Брежневское государство – единственная история, которую знают эти люди, и оно им очень подходит. Брежневский жанр идеален с точки зрения легализации всего, что за последние два десятка лет было накоплено, и речь не только о дворцах в Геленджике и Белгравии. Речь о легализации статуса - как в глобальном смысле, так и внутриполитическом. О гарантиях выживания, инвариантного к любому развитию событий, без превратностей, свойственных разным переходным эпохам. И они, эти эпохи, объявлены на вечернем истфаке Путина закрытыми.
Не надо возвращать империю – важно самоощущение или, как теперь принято говорить, повестка. И она меняется на дерзко внешнюю, которая во многом, как помнят эти люди, определяла внутреннюю. Застой был застоем потому, что у тех, кто оставался при власти жив, созрело понятное желание пожить без крайностей. Но эти же вариации сгодятся и тем, кто подбирается к ним с другой стороны – с памятью о нормальных выборах и романтических надеждах. Старцы с Мавзолея чуть разжимали страну, этим ее обратно приподжимают, и даже понятно в какой степени: все, что можно себе и своим детям наглобализовать, уже наглобализовано, калитку можно за ненадобностью затворять, но какие-то каналы – для того же условного Шредера, оставить. В том числе и гражданам, чтобы не очень расстраивались, что их любовь и мнение по Донбассу уже никого не интересуют. Та же формула эпохи.

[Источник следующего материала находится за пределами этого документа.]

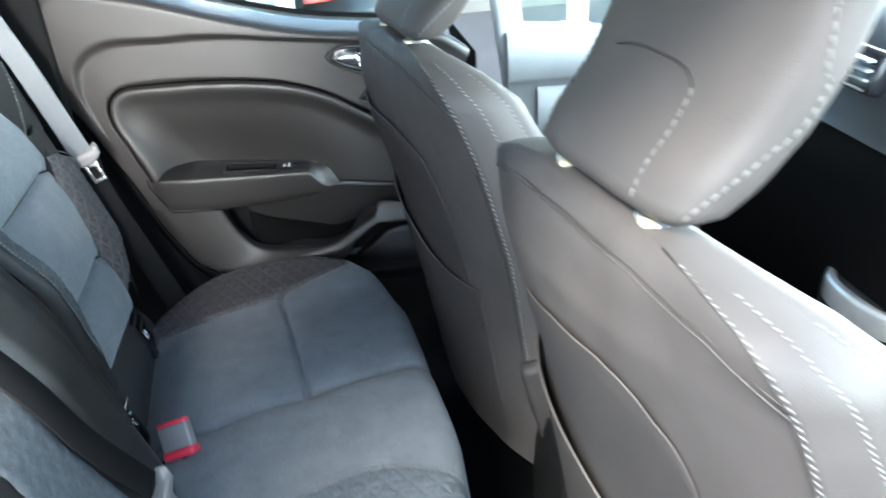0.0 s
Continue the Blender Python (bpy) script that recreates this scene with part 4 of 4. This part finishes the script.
belt2 = thing("seat_belt", (0.05, -0.05, 0.42), "grey seat belt lying on the middle of the backrest", "seat belt", "seat belts")
b2p = curve([on_wide(Vector((-0.180, 0.80, 0)))[0] + BN * 0.010, on_wide(Vector((-0.170, 0.69, 0)))[0] + BN * 0.010, on_wide(Vector((-0.158, 0.59, 0)))[0] + BN * 0.010, on_wide(Vector((-0.132, 0.48, 0)))[0] + BN * 0.014], 10)
part("strap", ribbon(b2p, lambda t: Vector((0.05, 1, 0.05)).normalized() * 0.0235), M_WEBSHADE, belt2, "ribbed belt webbing, its shade put into a darker colour")
dn2 = Vector((0.25, 0.1, -0.96)).normalized()
sd2 = Vector((0.1, 1, 0.12))
sd2 = (sd2 - dn2 * sd2.dot(dn2)).normalized()
n2 = sd2.cross(dn2).normalized()
tongue_parts(belt2, b2p[-1] + Vector((0.006, 0.012, -0.02)), dn2, sd2, n2 if n2.x > 0 else -n2)


# ---- belt buckle ----
buckle = thing("belt_buckle", (0.10, 0.04, 0.34), "grey belt buckle with a red release button on the bench", "belt buckle")
b0, b1 = Vector((0.117, 0.100, 0.400)), Vector((0.127, 0.071, 0.356))
bd = (b0 - b1).normalized()
bs = Vector((0.96, -0.28, 0.02)); bs = (bs - bd * bs.dot(bd)).normalized()
bm_m = Matrix((bs, bd.cross(bs), bd)).transposed().to_4x4()
o = (b0 + b1) / 2
b = bmesh.new(); box(b, o, (0.053, 0.022, 0.046), bm_m, bevel=0.004)
body = part("body", b, M_BUCKLEGREY, buckle, "grey buckle body")
b = bmesh.new(); box(b, o + bd * 0.024, (0.051, 0.019, 0.010), bm_m, bevel=0.003)
part("top", b, M_RED, buckle, "red top rim")
b = bmesh.new(); box(b, o - bd * 0.026, (0.055, 0.030, 0.015), bm_m, bevel=0.005)
part("release_button", b, M_RED, buckle, "red release button")
b = tube([o - bd * 0.03, o - bd * 0.045, Vector((0.05, 0.08, 0.325))], 0.010, 8)
part("stalk", b, M_RUBBERSHADE, buckle, "black stalk")

# ---- front seats ----
SEAT_HW = [(0.20, 0.245), (0.40, 0.262), (0.60, 0.265), (0.75, 0.256), (0.85, 0.248), (0.90, 0.240), (0.92, 0.229), (0.938, 0.204), (0.950, 0.160), (0.956, 0.105)]
SEAT_XS = [(0.20, 0.735), (0.435, 0.707), (0.657, 0.676), (0.795, 0.642), (0.88, 0.612), (0.924, 0.592), (0.946, 0.587), (0.956, 0.592)]
SEAT_BULGE = [(0.20, 0.050), (0.50, 0.055), (0.80, 0.066), (0.87, 0.056), (0.912, 0.034), (0.938, 0.018), (0.956, 0.004)]
SEAT_DEEP = [(0.20, 0.10), (0.80, 0.092), (0.90, 0.080), (0.930, 0.062), (0.946, 0.045), (0.956, 0.025)]


YAW = 0.165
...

И та же самая борьба за мир, неотделимая от безнадежно проигрываемой гонки вооружений, – основа политической эстетики, которая легла в основу путинских ультиматумов. Она объясняет ту отчаянную решимость, с которой Кремль ввязался в безнадежный с виду проект. На самом деле все получилось. Не в том смысле, что Москву приняли за полноценного противника. Дело же не в Украине, она лишь подтверждает и продолжает избранную линию. Сталинизм не возрождается – он эстетизируется и чистится в той же степени, в которой чистился в 70-80-е, и точно так же общественные нравы готовы в любой момент вернуться к нужной мобилизации. Совбез про Украину – это то же политбюро про Афганистан, только в прямом, пусть и немного искривленном эфире и с демонстрацией круговой поруки и коллективной ответственности.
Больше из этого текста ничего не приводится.